Swimming: What You Want To Know!
First of all, if you’re looking for an easy sport this isn’t it. Swimming competitively can be a challenge for almost everyone if you haven’t practiced or aren’t used to doing long distance swimming. For swim you condition to get ready for meets and to get a better time. You always want to be faster than your last one! My friend Chloe has done swim for about a year now and she said that the people who direct the swim meets put ice blocks in the pool! They do this because, “exposure to cold helps to combat the micro trauma and muscle fibers and resultant soreness caused by intense or repetitive exercise” by an article on 8 Ice Bath Do’s and Don’ts. I will be telling you all about the experience, what you should expect, and some perks and downsides of being a swimmer!
Swimming takes a lots of energy and effort. Swimmers have to know how to multiply by 25 because of sets. In swimming sets are a series of laps you have to do. For instance: if a pool is a 25 meter pool then you have to know how many laps it would take to get to 100 meters (four laps). For example, a set would be something like: 8×25, which is a 200. You need to be quick in multiplying, because a minute later you’re already swimming. That’s only warm up though. Usually you would have to swim more than a 500m every swim practice, not including warm up! After practice, you feel like you haven’t eaten in a while and sometimes you can get lightheaded. You might even feel as if you’re dizzy and can’t walk well, because your buoyancy has changed. After all the energy spent you get to eat a lot after practice!
A perk of being a swimmer is that you can eat a lot of food and still end up in shape. Remember to definitely eat something after swimming because you need energy before and after swimming. No matter what: you can eat! Eat pasta or something high calorie. Pasta has lots of calories, and definitely think of having it before a practice or meet. Another high calorie food is dark chocolate. Always be sure that you let your food digest because you don’t want to go swim and then throw up. More foods that you could try for high calorie is whole wheat bread, potatoes, brown rice, oatmeal, and fresh fruits. A lot of people don’t believe that swimming needs calories, and that’s completely the opposite of the truth. Besides eating, a swimmer’s favorite thing is sleep and staying in shape!
Another perk of swimming is that you don’t have to condition. Swimming works your entire body, not just your legs, or upper body strength. Swimmers can work out dryland but they don’t have to. Dryland is a series of exercises swimmers can do to help strengthen your muscles that you use for swimming. According to an article on swimming, “It is just a slightly different group of primary muscles used. The primary muscles used in breaststroke are the hand, inner forearm, biceps, pecs, lats, groin, glutes, and calf. One difference in muscle use during breaststroke is that there is a slight relaxation point of almost all muscles when the swimmer is gliding” says Chris Mann, a swim coach. Swimmers use dry-land to either get back in shape, ready for a meet, or because your coach is making you. If you don’t like any exercise, don’t do swimming as a sport, because you surely will not enjoy it.
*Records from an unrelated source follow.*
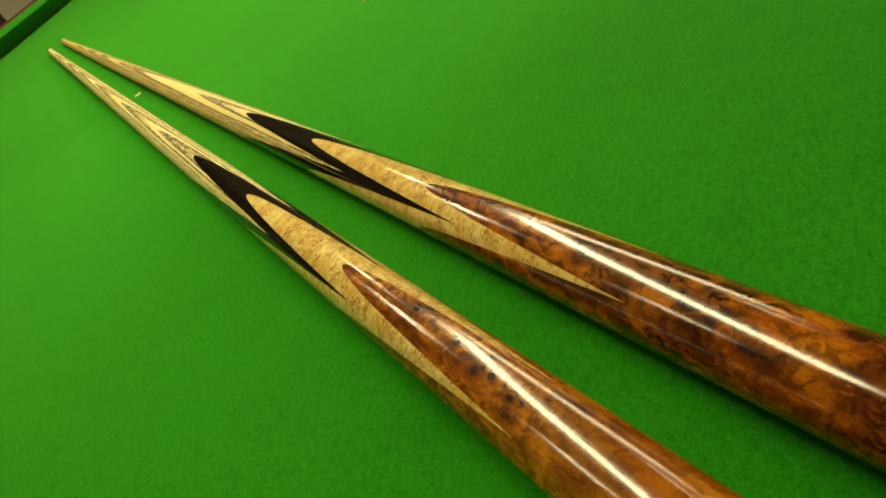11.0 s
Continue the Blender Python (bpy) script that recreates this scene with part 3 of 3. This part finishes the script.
    for k in range(8):
        g = radians(45 * k + 12)
        leaf((-3.5, 0), (-3.5 + 0.42 * math.cos(g + 0.3), 0.42 * math.sin(g + 0.3)), (-3.5 + (1.15 if k % 2 else 0.8) * math.cos(g), (1.15 if k % 2 else 0.8) * math.sin(g)), (-3.5 + 0.42 * math.cos(g - 0.3), 0.42 * math.sin(g - 0.3)))
    part("emblem", mark, badge_ink, badge, "winged emblem", smooth=False)
    return cue


def heights(*places):
    """Heights in mm at which the top of the shaft lies at those places along it."""
    return [1000 * radius(p) for p in places]


ASH_A = ash("ash_pale", (0.66, 0.605, 0.285), (0.57, 0.490, 0.170), (0.036, 0.021, 0.007), heights(0.122, 0.299, 0.422, 0.570, 0.739, 0.904), 0.0, stain=0.6)
ASH_B = ash("ash_amber", (0.62, 0.555, 0.245), (0.53, 0.420, 0.135), (0.045, 0.021, 0.006), heights(0.20, 0.315, 0.417, 0.557, 0.620, 0.897), 3.7, 0.60, 0.50, (0.37, 0.215, 0.042), 0.62, (0.64, 0.86))
MAPLE_A = birdseye("maple_a", (0.66, 0.530, 0.185), (0.54, 0.365, 0.080), 0.0)
MAPLE_B = birdseye("maple_b", (0.65, 0.515, 0.175), (0.53, 0.350, 0.075), 2.1)
BURL_A = burl("burl_light", (0.49, 0.195, 0.008), (0.31, 0.092, 0.003), (0.060, 0.014, 0.002), (0.105, 0.022, 0.0015), [(1.2, 0.95), (1.31, 0.85), (1.34, 0.15), (1.40, 0.05), (1.43, 0.25), (1.46, 0.0)], 0.0, 0.55)
BURL_B = burl("burl_dark", (0.50, 0.165, 0.005), (0.26, 0.064, 0.002), (0.026, 0.006, 0.001), (0.060, 0.012, 0.0015), [(1.2, 0.5), (1.33, 0.5), (1.348, 0.95), (1.368, 0.9), (1.377, 0.1), (1.398, 0.1), (1.406, 0.85), (1.42, 0.9)], 5.3, 0.72, 0.65)
BADGE_BLACK = plain("badge_black", (0.006, 0.005, 0.005), 0.7, 0, 500, 0.1)
BADGE_CREAM = plain("badge_cream", (0.80, 0.78, 0.66), 0.7, 0, 500, 0.05)
for badge_paint in (BADGE_BLACK, BADGE_CREAM):
    badge_paint.node_tree.nodes["Principled BSDF"].inputs["Specular IOR Level"].default_value = 0.12
INK_GOLD = plain("ink_gold", (0.62, 0.47, 0.13), 0.4, 0.3, 500, 0.1)
INK_BLACK = plain("ink_black", (0.02, 0.018, 0.012), 0.5, 0, 500, 0.1)

# knots: mm from the tip, degrees from the top, size in tenths of a mm
KNOTS_A = [(1275, -13, 10), (1301, -7, 8), (1316, -21, 9), (1314, 10, 10), (1321, 2, 9), (1331, 10, 8), (1334, 29, 9), (1341, -27, 9), (1350, -29, 9), (1346, -30, 6), (1346, 47, 8), (1378, 36, 9), (1390, 12, 11), (1391, 30, 8), (1398, 36, 9), (1394, 40, 7), (1402, 41, 6), (1407, 20, 9), (1413, 15, 8), (1415, 28, 7), (1411, 45, 6), (1404, -38, 6), (1417, -22, 9), (1415, -56, 6), (1424, -46, 8), (1429, -23, 6), (1436, -42, 6), (1445, -26, 10), (1441, -8, 9), (1445, -40, 6), (1454, -16, 10), (1456, -31, 9), (1434, 24, 11), (1472, 31, 12)]
KNOTS_B = [(1264, -15, 10), (1288, 22, 9), (1296, 31, 6), (1317, 51, 9), (1323, 59, 9), (1308, 41, 6), (1300, 54, 8), (1312, -4, 6), (1323, -13, 6), (1356, 20, 14), (1363, 32, 6), (1366, 10, 6), (1371, 19, 6), (1354, -26, 8), (1403, -12, 10), (1414, 20, 12), (1419, 37, 10), (1417, 44, 8), (1420, 22, 9), (1423, 34, 8), (1375, 36, 12), (1380, 38, 12), (1345, 44, 8), (1414, 31, 10)]
snooker_cue("pale ash snooker cue with a light orange burl butt", (-0.5366, 0.3949), (0.6231, -0.5165), 1.4955, -6.0, ((0.9995, 1.153), (1.1065, 1.2415), (1.223, 1.3375)), KNOTS_A, ASH_A, MAPLE_A, BURL_A, 1.475, BADGE_BLACK, INK_GOLD)
snooker_cue("amber ash snooker cue with a dark red-brown burl butt", (-0.5220, 0.4187), (0.6520, -0.4742), 1.4945, 2.0, ((1.003, 1.1555), (1.1095, 1.2535), (1.2245, 1.3375)), KNOTS_B, ASH_B, MAPLE_B, BURL_B, 1.475, BADGE_CREAM, INK_BLACK)
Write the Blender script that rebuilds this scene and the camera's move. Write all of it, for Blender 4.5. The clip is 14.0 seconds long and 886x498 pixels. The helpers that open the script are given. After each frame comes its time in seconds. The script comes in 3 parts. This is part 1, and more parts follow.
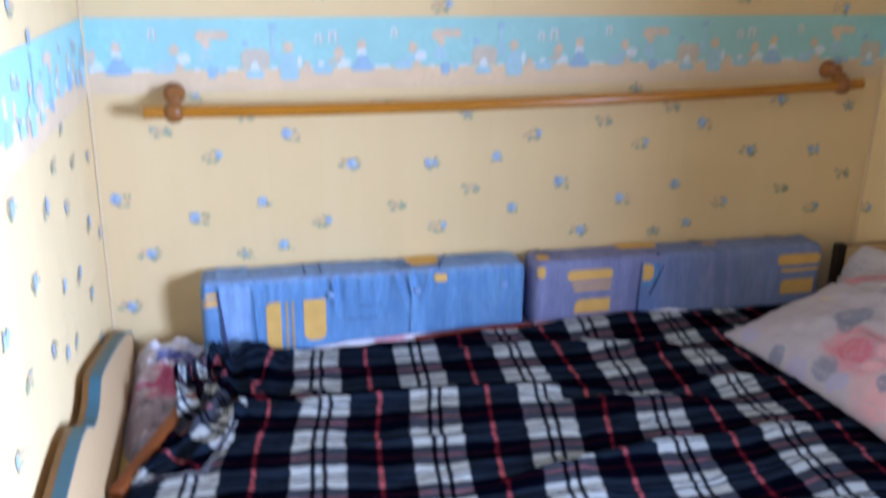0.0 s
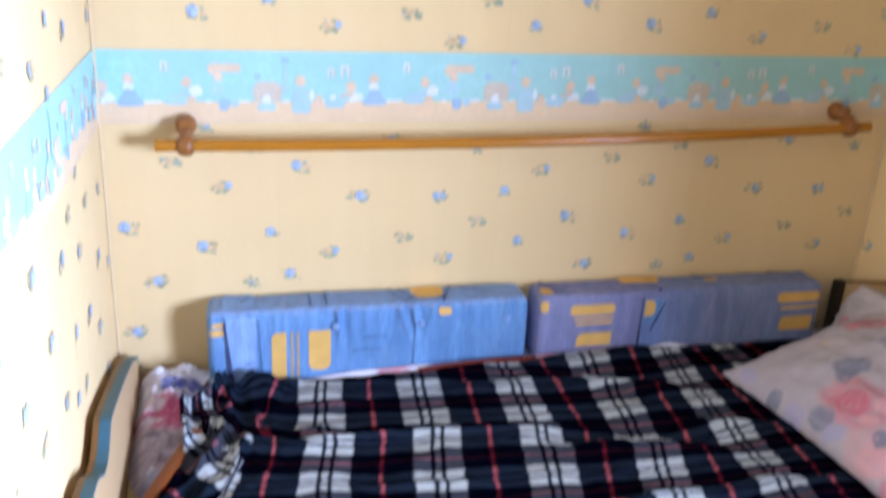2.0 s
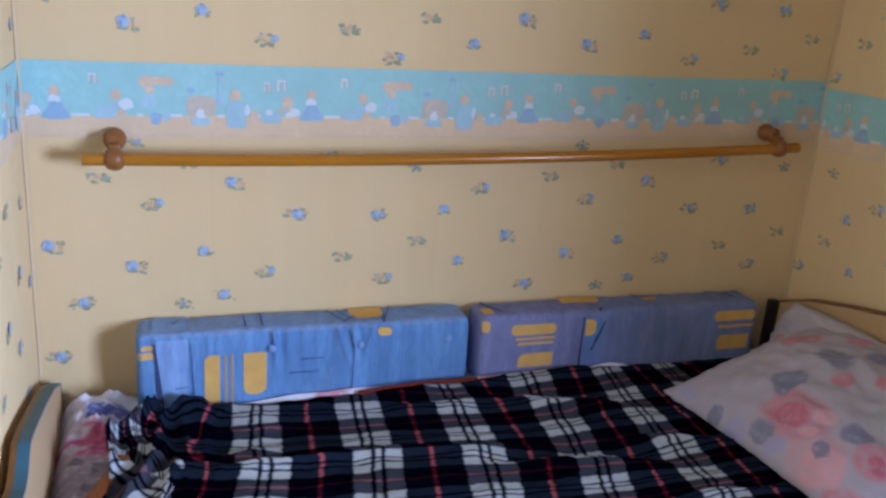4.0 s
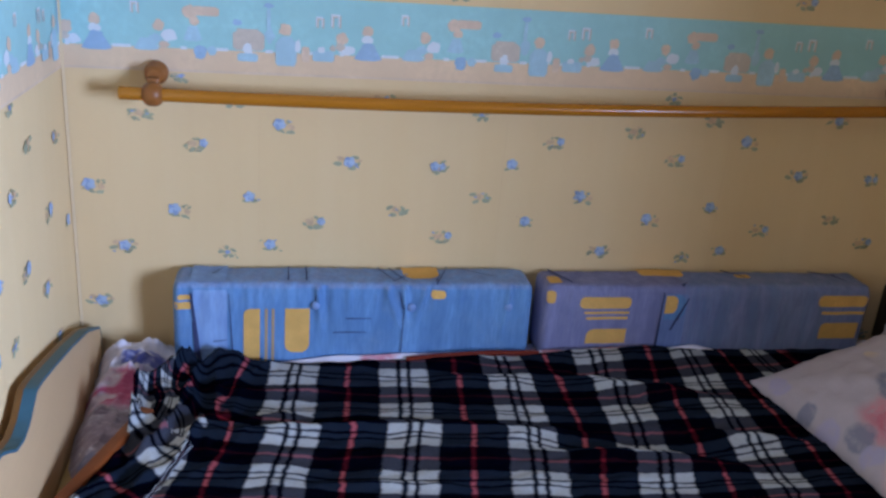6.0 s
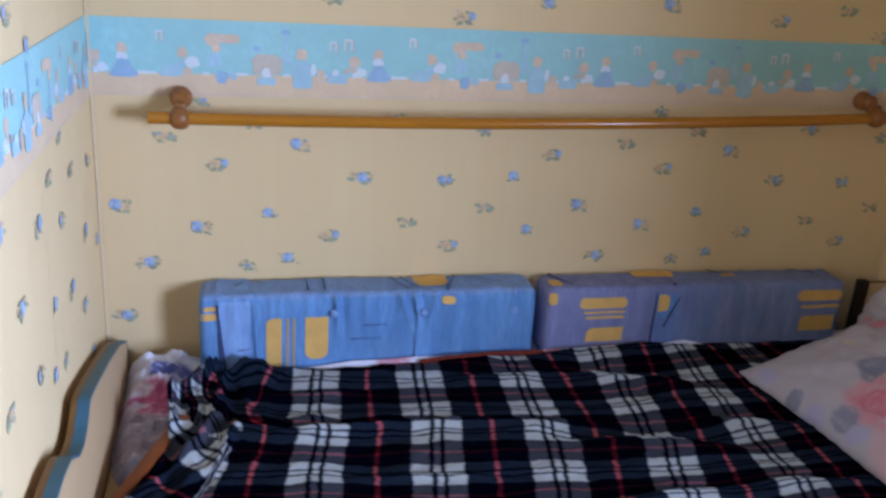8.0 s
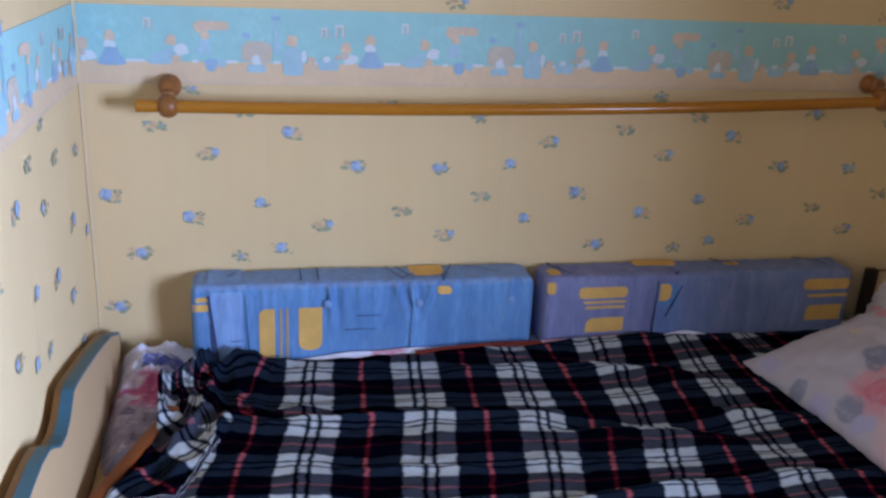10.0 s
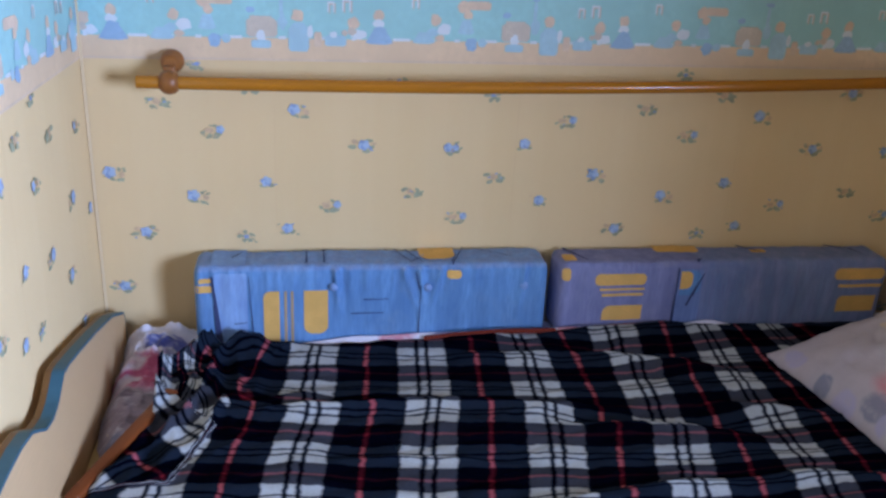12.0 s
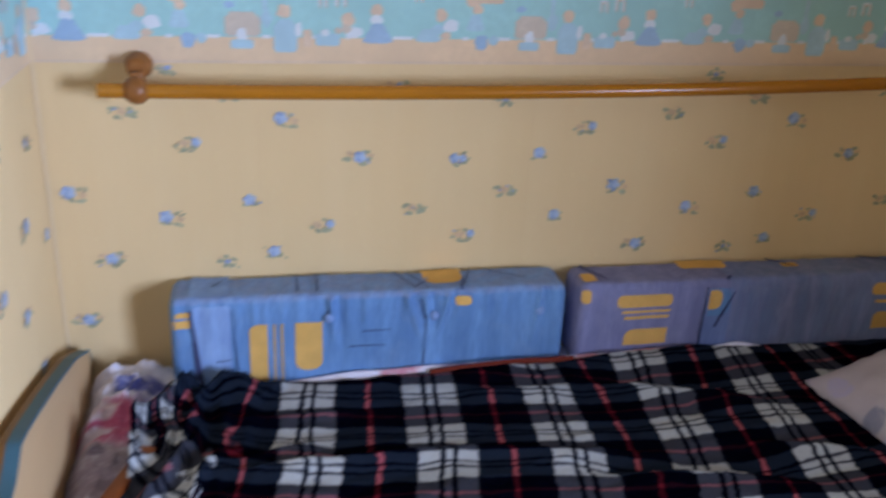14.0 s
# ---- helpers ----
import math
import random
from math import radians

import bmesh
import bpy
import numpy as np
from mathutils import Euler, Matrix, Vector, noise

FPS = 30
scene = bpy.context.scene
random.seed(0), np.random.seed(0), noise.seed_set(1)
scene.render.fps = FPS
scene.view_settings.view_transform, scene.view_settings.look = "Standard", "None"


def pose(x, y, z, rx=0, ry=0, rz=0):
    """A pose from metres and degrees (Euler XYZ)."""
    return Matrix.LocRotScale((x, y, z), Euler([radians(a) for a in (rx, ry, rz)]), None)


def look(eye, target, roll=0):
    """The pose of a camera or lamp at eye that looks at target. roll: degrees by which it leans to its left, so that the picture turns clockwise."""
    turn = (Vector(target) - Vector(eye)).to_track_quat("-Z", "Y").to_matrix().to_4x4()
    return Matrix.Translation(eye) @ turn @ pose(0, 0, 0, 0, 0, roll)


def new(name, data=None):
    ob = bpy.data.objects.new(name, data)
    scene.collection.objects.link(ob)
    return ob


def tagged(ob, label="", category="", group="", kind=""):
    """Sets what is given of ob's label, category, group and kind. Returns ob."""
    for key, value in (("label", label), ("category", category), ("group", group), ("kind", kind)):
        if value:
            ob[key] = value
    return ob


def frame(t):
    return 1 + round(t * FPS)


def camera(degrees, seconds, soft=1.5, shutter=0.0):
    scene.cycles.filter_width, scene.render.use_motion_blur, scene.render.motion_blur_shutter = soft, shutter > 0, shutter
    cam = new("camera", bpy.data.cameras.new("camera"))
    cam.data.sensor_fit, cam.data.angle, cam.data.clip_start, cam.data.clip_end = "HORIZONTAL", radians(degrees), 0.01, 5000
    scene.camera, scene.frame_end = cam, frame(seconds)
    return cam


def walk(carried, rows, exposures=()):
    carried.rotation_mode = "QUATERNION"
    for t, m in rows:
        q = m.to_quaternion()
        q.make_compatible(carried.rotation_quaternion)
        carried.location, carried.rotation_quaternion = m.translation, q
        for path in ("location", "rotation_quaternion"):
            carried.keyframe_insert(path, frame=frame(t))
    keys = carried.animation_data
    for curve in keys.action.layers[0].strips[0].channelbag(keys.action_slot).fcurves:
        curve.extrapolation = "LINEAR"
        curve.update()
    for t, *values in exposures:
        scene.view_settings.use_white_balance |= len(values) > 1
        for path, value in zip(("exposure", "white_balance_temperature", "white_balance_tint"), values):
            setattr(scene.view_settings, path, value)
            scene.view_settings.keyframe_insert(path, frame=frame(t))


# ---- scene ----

In the end, lots of people enjoy to swim. Not competitively or practices, but just for fun. The sport of swimming isn’t for some people, in fact some people can’t swim for competitions. It really depends on you and how you’re built. It takes a fairly long time to condition yourself to actually do competitions and boy is it hard! Don’t join swim thinking it’s easy. Do it because you’re up for a challenge!